= Task =
Exactly the lines from the one that contains "ob[key] = value" to the one that contains "for path in", both lines included, should be copied, and no others.

::::::

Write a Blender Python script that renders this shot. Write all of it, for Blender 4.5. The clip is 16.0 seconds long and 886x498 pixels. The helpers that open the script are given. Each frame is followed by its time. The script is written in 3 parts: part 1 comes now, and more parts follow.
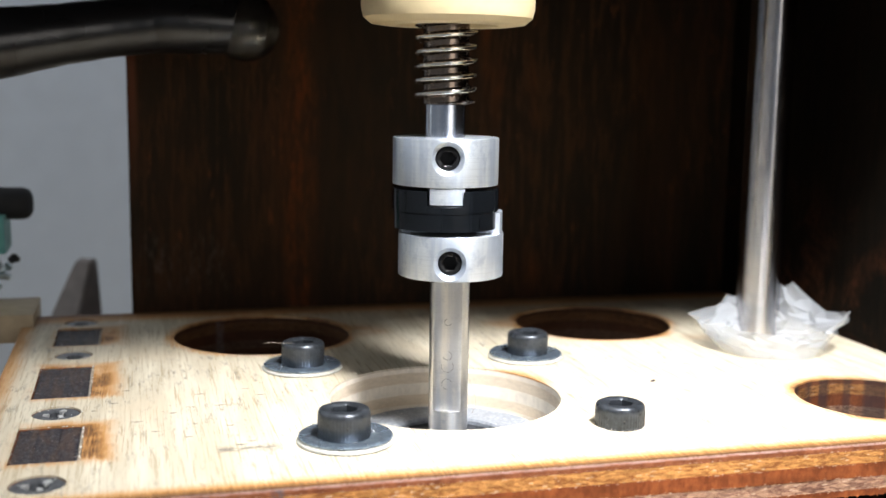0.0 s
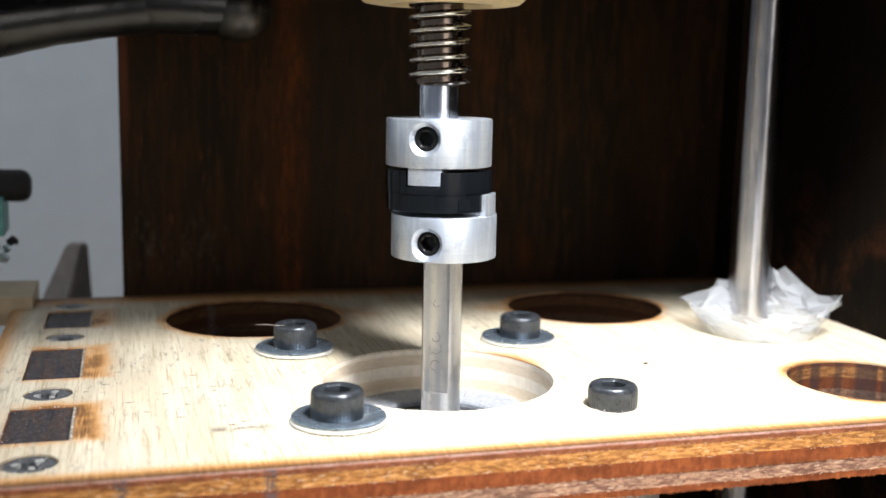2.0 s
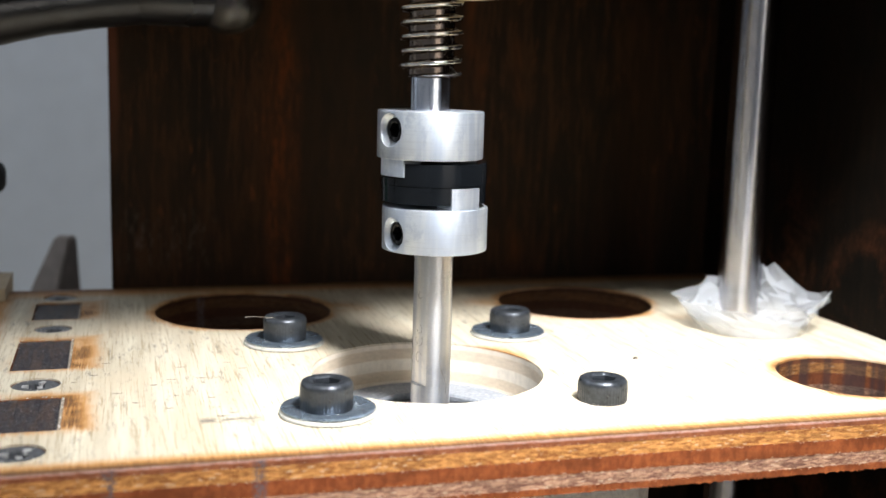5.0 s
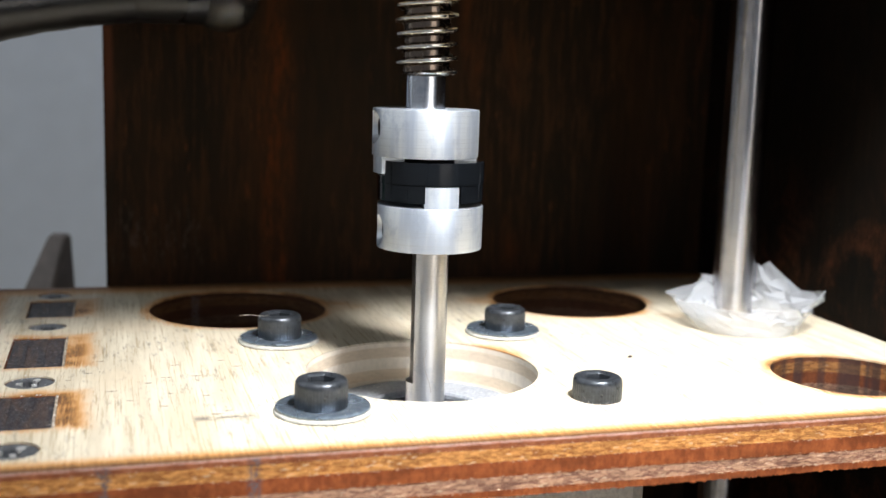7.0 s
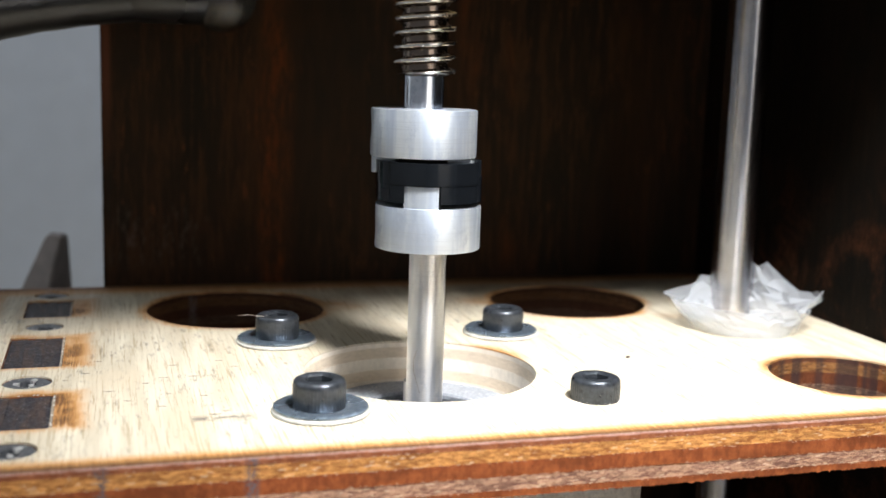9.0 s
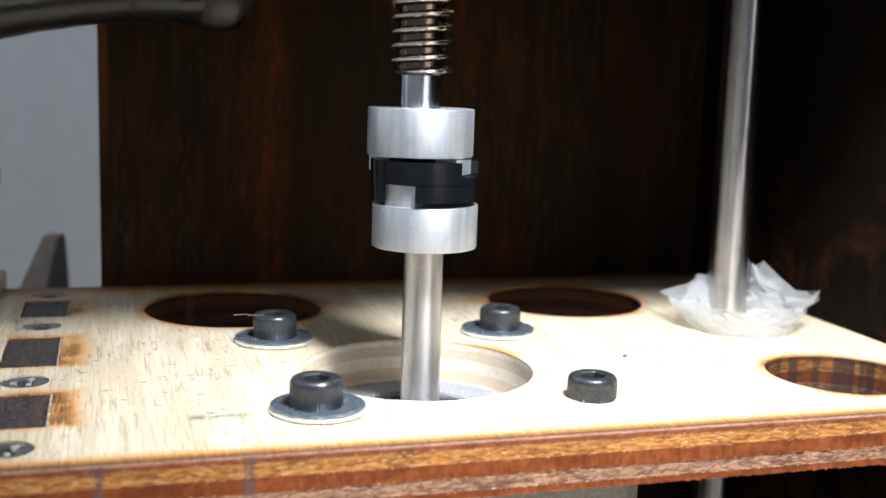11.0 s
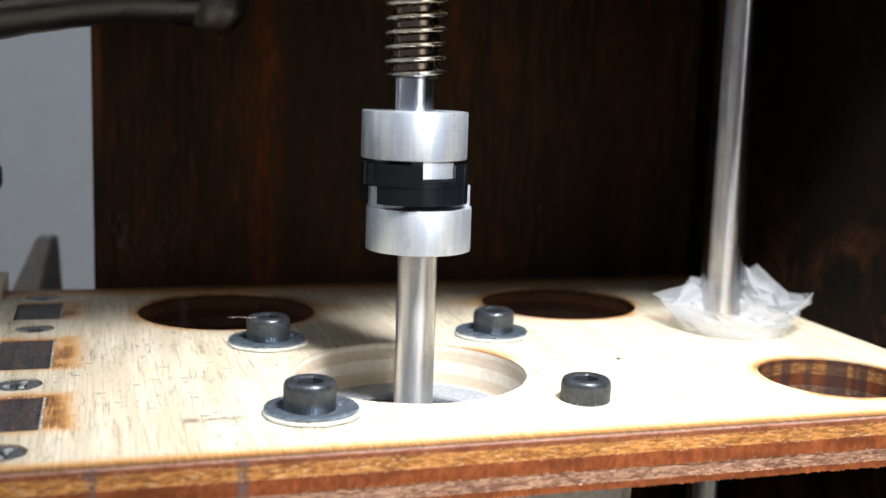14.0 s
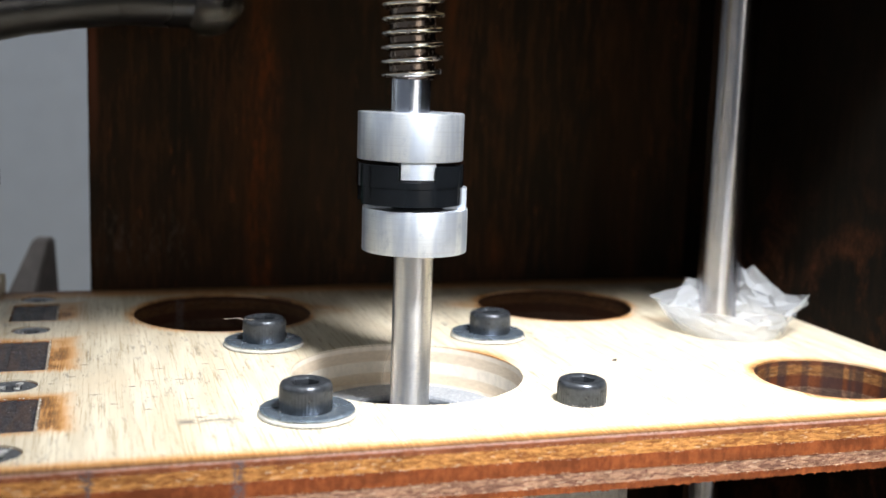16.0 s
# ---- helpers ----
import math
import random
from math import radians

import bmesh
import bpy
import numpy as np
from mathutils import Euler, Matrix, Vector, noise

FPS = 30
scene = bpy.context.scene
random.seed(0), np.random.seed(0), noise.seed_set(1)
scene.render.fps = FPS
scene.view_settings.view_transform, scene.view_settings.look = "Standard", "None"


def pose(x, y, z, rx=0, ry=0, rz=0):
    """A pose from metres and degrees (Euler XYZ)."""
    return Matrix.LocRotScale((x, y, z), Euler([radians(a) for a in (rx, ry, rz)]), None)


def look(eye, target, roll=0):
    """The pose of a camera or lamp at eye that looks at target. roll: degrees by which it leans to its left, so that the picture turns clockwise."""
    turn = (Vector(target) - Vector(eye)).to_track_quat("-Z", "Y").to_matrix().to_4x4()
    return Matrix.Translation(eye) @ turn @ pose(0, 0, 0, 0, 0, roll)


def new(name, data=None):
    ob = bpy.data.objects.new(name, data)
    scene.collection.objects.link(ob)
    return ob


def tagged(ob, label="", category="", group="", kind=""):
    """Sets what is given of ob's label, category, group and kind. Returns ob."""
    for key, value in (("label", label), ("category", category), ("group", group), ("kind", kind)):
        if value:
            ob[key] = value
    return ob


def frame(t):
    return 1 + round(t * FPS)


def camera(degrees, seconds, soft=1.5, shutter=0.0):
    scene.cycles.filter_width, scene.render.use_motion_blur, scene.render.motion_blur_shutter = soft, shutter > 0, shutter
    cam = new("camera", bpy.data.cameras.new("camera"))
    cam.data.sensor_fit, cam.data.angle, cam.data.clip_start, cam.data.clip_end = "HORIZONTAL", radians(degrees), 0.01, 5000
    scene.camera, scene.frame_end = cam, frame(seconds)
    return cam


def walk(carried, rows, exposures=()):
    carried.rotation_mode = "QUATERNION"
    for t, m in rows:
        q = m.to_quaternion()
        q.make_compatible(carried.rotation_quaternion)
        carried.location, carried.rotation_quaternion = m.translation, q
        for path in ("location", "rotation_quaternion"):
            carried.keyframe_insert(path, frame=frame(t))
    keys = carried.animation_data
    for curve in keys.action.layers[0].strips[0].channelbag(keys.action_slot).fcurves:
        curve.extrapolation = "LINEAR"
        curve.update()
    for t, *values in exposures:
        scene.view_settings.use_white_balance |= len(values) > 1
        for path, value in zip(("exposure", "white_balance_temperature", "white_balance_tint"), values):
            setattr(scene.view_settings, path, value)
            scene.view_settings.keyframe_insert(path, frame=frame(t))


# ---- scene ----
cam = camera(42.51, 16.0)
PATH = [
    (0, (-0.05398, -0.19486, 0.05800), (-0.00247, -0.00390, 0.02828), 0.894),
    (0.5, (-0.05407, -0.19474, 0.05764), (-0.00216, -0.00396, 0.02749), 0.938),
    (1, (-0.05413, -0.19476, 0.05719), (-0.00186, -0.00414, 0.02668), 0.980),
    (1.5, (-0.05423, -0.19474, 0.05671), (-0.00156, -0.00429, 0.02581), 1.030),
    (2, (-0.05444, -0.19457, 0.05639), (-0.00130, -0.00433, 0.02499), 1.119),
    (2.5, (-0.05459, -0.19444, 0.05612), (-0.00106, -0.00438, 0.02436), 1.198),
    (3, (-0.05461, -0.19438, 0.05584), (-0.00081, -0.00439, 0.02401), 1.250),
    (3.5, (-0.05464, -0.19433, 0.05561), (-0.00056, -0.00441, 0.02389), 1.323),
    (4, (-0.05472, -0.19433, 0.05539), (-0.00028, -0.00449, 0.02383), 1.425),
    (6.5, (-0.05449, -0.19438, 0.05521), (0.00104, -0.00488, 0.02351), 1.718),
    (7, (-0.05462, -0.19433, 0.05518), (0.00119, -0.00491, 0.02344), 1.720),
    (7.5, (-0.05467, -0.19430, 0.05514), (0.00134, -0.00494, 0.02342), 1.723),
    (8, (-0.05464, -0.19425, 0.05510), (0.00146, -0.00491, 0.02342), 1.730),
    (8.5, (-0.05462, -0.19420, 0.05508), (0.00153, -0.00487, 0.02344), 1.753),
    (9, (-0.05477, -0.19413, 0.05505), (0.00156, -0.00484, 0.02345), 1.789),
    (11.5, (-0.05464, -0.19451, 0.05467), (0.00216, -0.00533, 0.02331), 1.764),
    (12, (-0.05468, -0.19445, 0.05465), (0.00234, -0.00534, 0.02330), 1.780),
    (12.5, (-0.05469, -0.19445, 0.05473), (0.00252, -0.00539, 0.02335), 1.797),
    (13, (-0.05468, -0.19444, 0.05486), (0.00269, -0.00543, 0.02349), 1.819),
    (13.5, (-0.05471, -0.19442, 0.05494), (0.00287, -0.00546, 0.02368), 1.844),
    (14, (-0.05470, -0.19448, 0.05498), (0.00303, -0.00553, 0.02386), 1.861),
    (14.5, (-0.05469, -0.19453, 0.05495), (0.00319, -0.00560, 0.02400), 1.866),
    (15, (-0.05470, -0.19451, 0.05490), (0.00335, -0.00562, 0.02408), 1.881),
    (15.5, (-0.05462, -0.19451, 0.05489), (0.00352, -0.00564, 0.02412), 1.892),
    (16, (-0.05443, -0.19456, 0.05478), (0.00371, -0.00567, 0.02410), 1.879),
]
walk(cam, [(t, look(eye, target, roll)) for t, eye, target, roll in PATH],
     [(0, 0.10), (2, 0.16), (4, 0.10), (6.5, 0.07), (9, 0.04), (16, 0.03)])
cam.data.dof.use_dof = True
cam.data.dof.focus_distance = 0.2
cam.data.dof.aperture_fstop = 20.0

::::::

= Answer to the task =
            ob[key] = value
    return ob


def frame(t):
    return 1 + round(t * FPS)


def camera(degrees, seconds, soft=1.5, shutter=0.0):
    scene.cycles.filter_width, scene.render.use_motion_blur, scene.render.motion_blur_shutter = soft, shutter > 0, shutter
    cam = new("camera", bpy.data.cameras.new("camera"))
    cam.data.sensor_fit, cam.data.angle, cam.data.clip_start, cam.data.clip_end = "HORIZONTAL", radians(degrees), 0.01, 5000
    scene.camera, scene.frame_end = cam, frame(seconds)
    return cam


def walk(carried, rows, exposures=()):
    carried.rotation_mode = "QUATERNION"
    for t, m in rows:
        q = m.to_quaternion()
        q.make_compatible(carried.rotation_quaternion)
        carried.location, carried.rotation_quaternion = m.translation, q
        for path in ("location", "rotation_quaternion"):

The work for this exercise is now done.